— Data listing —
════
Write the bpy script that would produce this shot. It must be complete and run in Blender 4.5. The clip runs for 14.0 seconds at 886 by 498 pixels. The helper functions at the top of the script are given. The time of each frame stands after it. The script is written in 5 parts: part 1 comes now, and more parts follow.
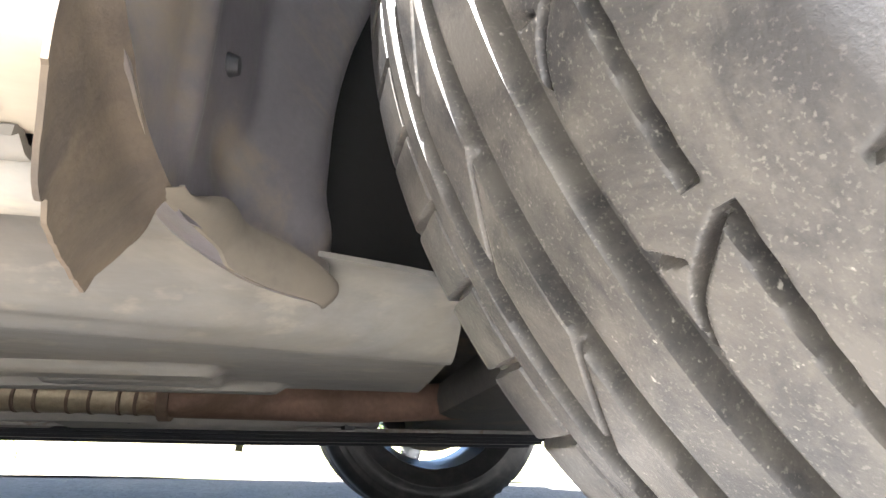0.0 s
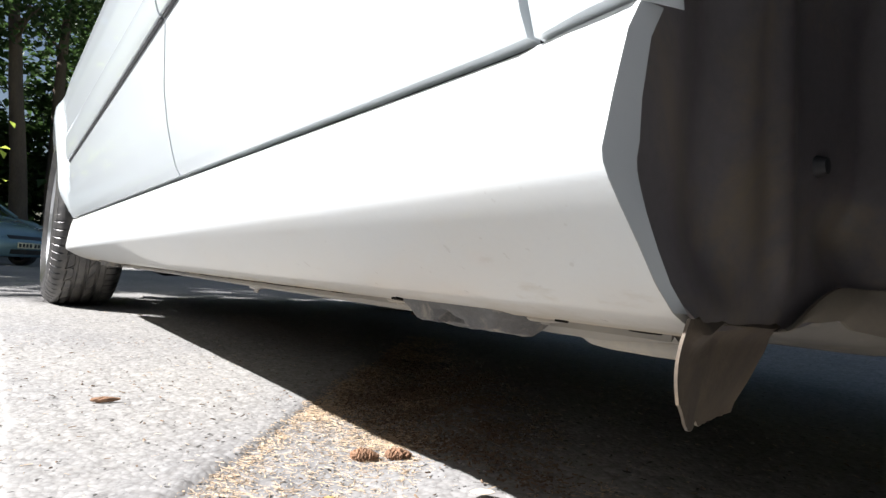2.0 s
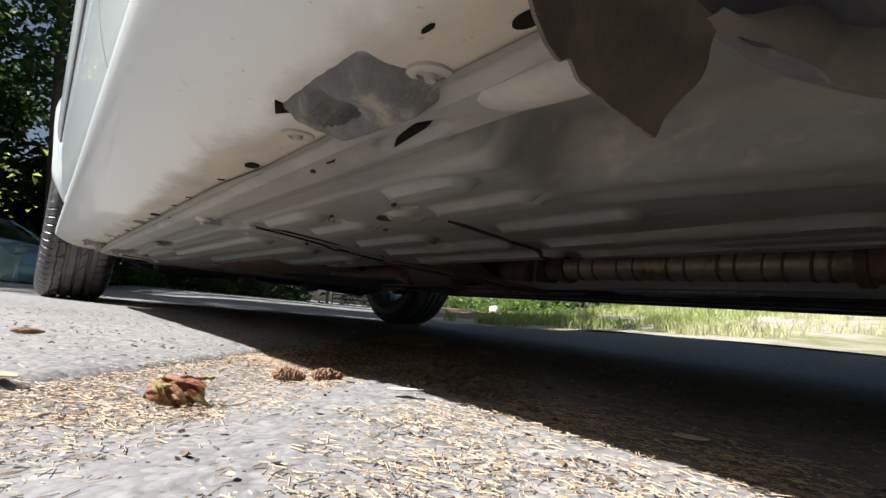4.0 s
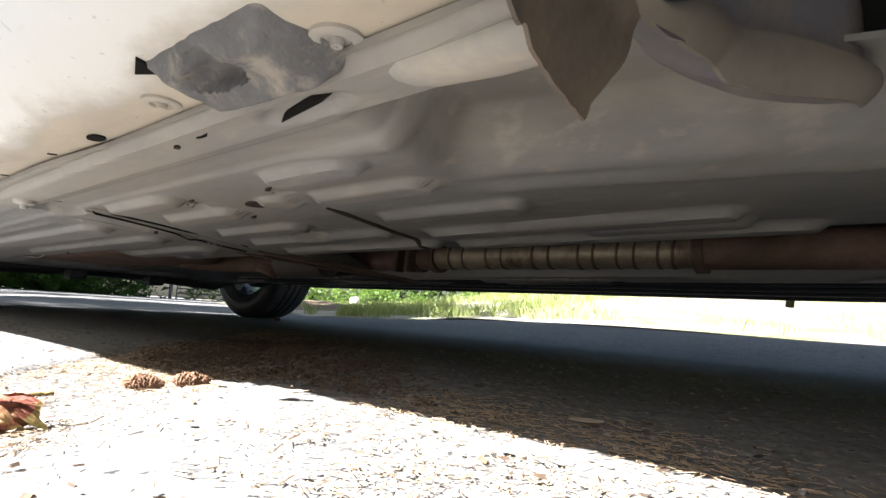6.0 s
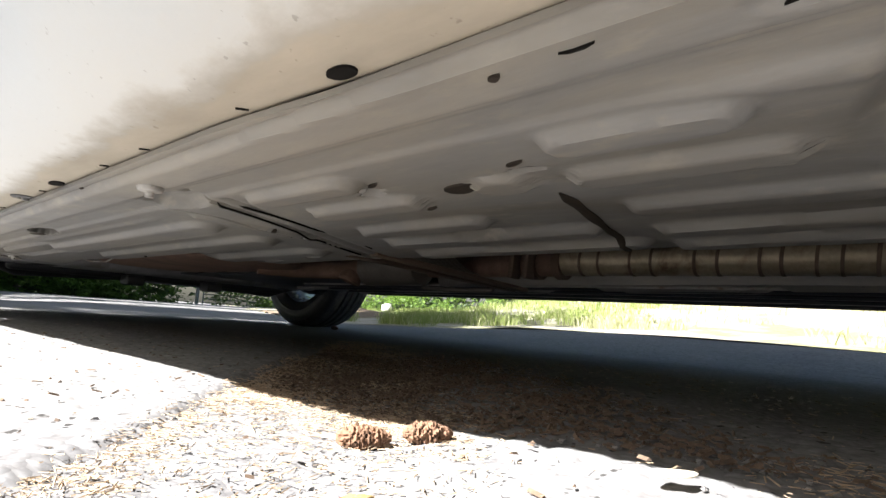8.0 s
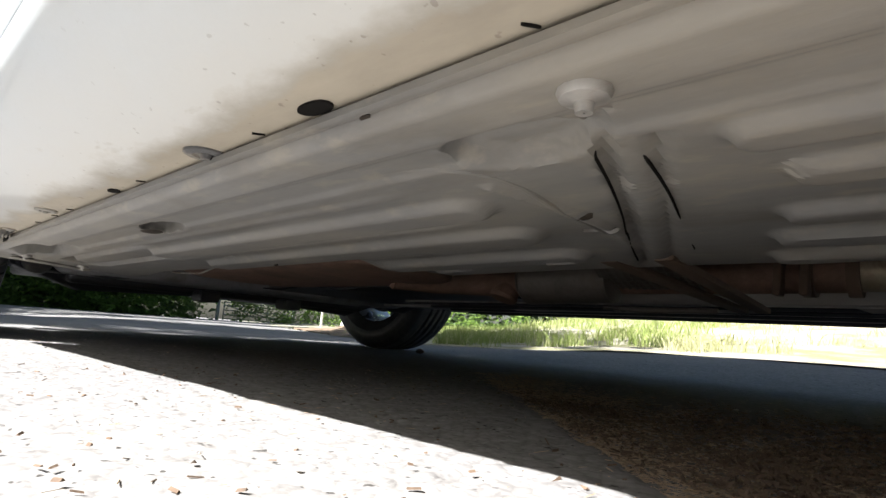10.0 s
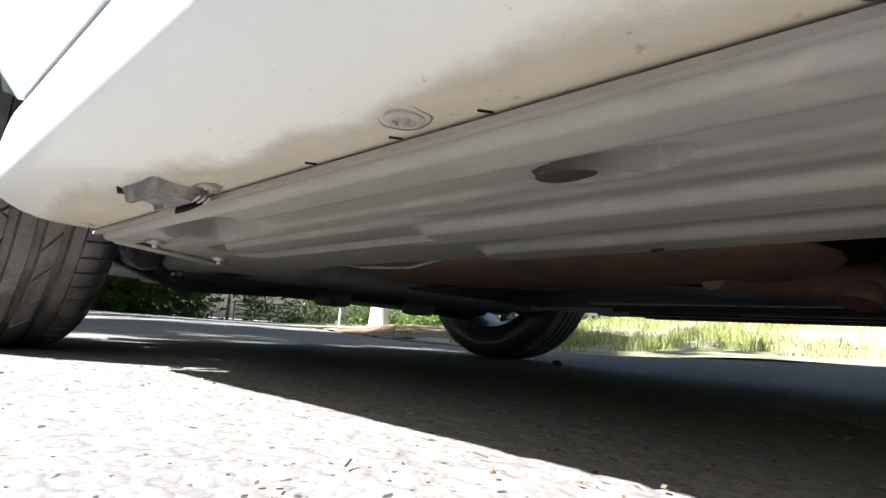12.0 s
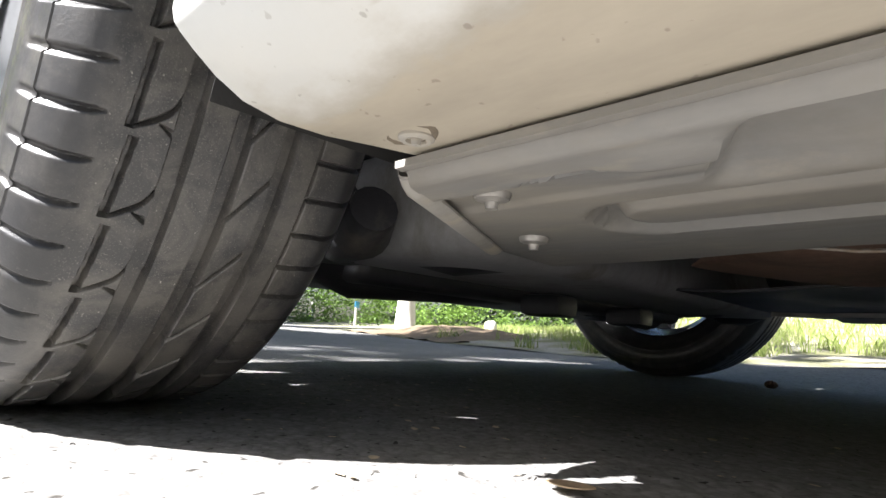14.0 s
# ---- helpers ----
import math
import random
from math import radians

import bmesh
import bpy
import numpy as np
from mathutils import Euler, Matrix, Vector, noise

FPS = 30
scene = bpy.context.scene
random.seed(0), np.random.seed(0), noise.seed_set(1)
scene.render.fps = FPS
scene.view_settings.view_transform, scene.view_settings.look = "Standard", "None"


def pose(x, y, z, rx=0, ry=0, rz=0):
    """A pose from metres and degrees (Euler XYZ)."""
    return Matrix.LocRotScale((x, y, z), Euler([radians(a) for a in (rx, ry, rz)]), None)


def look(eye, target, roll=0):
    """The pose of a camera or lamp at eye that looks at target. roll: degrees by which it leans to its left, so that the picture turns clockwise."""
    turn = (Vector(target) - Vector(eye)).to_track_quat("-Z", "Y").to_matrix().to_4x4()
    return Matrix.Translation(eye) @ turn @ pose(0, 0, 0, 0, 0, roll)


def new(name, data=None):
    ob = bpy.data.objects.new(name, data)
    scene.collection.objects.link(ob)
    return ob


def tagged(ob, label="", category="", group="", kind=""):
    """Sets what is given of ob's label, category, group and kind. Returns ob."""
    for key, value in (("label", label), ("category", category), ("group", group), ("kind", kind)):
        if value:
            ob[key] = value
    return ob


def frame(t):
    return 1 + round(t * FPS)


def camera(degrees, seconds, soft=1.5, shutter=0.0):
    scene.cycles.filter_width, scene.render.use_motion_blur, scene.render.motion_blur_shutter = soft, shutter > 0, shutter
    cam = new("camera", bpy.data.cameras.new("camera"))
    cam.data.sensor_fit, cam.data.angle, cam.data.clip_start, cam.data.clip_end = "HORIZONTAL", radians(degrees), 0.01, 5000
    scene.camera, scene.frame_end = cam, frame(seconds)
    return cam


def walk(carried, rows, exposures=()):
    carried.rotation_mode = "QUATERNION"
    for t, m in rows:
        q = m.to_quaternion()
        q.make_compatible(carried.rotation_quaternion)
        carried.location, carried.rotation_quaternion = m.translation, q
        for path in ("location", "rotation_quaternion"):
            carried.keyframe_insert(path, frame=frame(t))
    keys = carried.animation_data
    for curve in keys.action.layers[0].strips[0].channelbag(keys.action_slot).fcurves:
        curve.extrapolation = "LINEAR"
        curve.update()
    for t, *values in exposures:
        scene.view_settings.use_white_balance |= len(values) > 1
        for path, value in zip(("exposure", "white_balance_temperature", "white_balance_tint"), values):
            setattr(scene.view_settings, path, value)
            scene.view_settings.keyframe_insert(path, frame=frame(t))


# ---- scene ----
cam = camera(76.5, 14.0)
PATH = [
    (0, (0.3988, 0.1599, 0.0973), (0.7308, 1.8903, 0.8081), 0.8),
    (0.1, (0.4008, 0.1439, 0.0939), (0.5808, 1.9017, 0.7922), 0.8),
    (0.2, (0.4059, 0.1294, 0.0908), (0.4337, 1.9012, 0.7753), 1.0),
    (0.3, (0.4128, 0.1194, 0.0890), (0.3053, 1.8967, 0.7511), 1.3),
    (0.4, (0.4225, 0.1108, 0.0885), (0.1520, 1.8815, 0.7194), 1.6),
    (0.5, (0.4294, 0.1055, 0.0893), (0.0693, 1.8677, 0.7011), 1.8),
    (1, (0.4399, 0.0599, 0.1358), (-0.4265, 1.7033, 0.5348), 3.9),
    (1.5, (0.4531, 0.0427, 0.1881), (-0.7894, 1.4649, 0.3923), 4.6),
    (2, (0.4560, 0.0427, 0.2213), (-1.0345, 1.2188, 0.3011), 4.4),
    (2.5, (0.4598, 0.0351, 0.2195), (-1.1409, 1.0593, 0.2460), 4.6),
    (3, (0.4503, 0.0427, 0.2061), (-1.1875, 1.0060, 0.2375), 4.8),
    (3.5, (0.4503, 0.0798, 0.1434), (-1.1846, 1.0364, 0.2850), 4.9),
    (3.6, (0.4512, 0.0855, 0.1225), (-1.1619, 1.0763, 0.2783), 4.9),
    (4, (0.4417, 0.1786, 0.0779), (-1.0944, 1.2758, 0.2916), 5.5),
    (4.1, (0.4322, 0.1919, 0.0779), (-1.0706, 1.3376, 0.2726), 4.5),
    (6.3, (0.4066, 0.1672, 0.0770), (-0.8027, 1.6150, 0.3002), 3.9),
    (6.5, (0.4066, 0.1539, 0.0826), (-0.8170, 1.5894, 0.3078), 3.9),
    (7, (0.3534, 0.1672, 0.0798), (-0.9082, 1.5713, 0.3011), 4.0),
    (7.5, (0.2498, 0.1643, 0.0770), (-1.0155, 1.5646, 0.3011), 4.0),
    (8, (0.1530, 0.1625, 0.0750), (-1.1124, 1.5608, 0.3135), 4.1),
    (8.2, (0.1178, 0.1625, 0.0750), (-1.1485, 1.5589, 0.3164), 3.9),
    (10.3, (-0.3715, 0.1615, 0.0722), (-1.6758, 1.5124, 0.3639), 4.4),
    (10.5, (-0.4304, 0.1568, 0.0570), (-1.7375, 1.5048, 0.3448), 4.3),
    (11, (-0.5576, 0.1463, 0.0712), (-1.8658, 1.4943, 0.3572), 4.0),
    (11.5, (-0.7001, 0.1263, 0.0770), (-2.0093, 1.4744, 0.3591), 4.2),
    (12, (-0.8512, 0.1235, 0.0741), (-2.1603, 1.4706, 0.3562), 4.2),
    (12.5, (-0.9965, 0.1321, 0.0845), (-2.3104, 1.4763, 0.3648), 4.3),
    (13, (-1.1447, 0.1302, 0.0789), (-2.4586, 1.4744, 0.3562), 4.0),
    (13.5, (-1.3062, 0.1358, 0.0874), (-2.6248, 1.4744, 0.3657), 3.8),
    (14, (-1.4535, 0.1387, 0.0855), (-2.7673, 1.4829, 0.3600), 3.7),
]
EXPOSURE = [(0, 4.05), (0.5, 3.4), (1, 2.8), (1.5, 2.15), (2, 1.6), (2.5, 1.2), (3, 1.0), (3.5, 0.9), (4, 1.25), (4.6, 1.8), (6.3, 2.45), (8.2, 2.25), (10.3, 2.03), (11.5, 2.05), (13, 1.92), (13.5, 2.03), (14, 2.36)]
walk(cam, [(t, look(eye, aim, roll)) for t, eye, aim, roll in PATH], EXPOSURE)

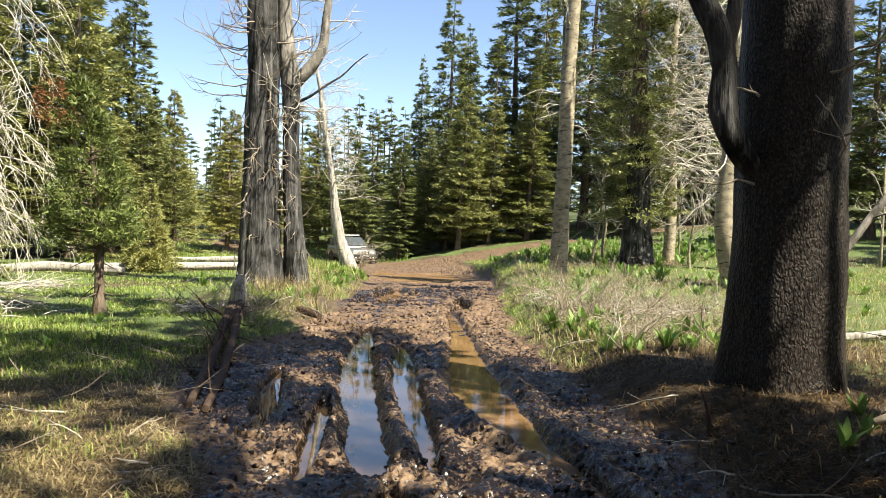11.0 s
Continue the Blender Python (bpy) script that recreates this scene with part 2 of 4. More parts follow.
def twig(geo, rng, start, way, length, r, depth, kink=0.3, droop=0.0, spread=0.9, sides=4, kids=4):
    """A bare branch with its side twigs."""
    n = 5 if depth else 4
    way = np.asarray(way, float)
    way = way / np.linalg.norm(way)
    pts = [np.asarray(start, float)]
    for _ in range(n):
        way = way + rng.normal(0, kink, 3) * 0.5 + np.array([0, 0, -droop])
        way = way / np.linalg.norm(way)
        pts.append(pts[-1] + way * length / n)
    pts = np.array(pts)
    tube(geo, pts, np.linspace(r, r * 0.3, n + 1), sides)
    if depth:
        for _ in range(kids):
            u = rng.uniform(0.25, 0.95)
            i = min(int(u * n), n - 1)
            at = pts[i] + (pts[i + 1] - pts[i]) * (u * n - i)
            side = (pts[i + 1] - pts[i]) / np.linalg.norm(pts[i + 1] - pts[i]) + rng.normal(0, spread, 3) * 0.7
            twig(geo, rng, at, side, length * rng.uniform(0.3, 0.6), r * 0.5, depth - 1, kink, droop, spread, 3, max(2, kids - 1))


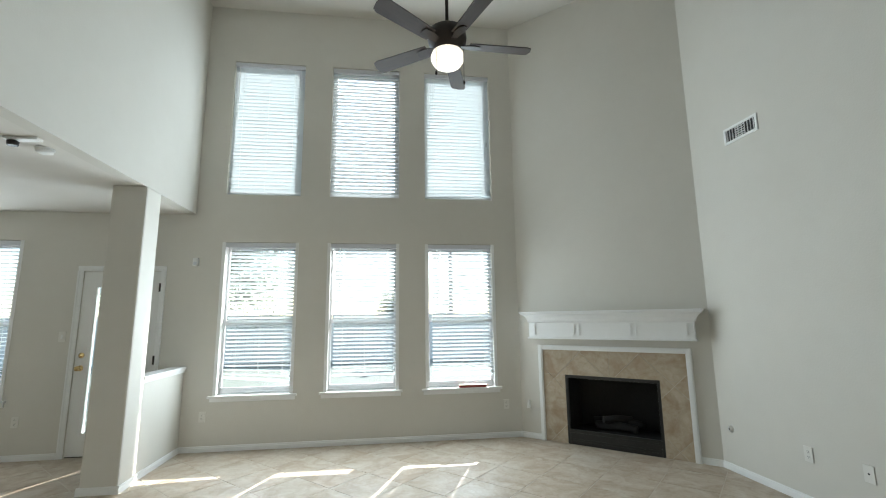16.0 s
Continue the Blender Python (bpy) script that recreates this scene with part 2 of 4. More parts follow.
════
Say the number of lines in the listing that hold "name", with no added words.

— Final result —
2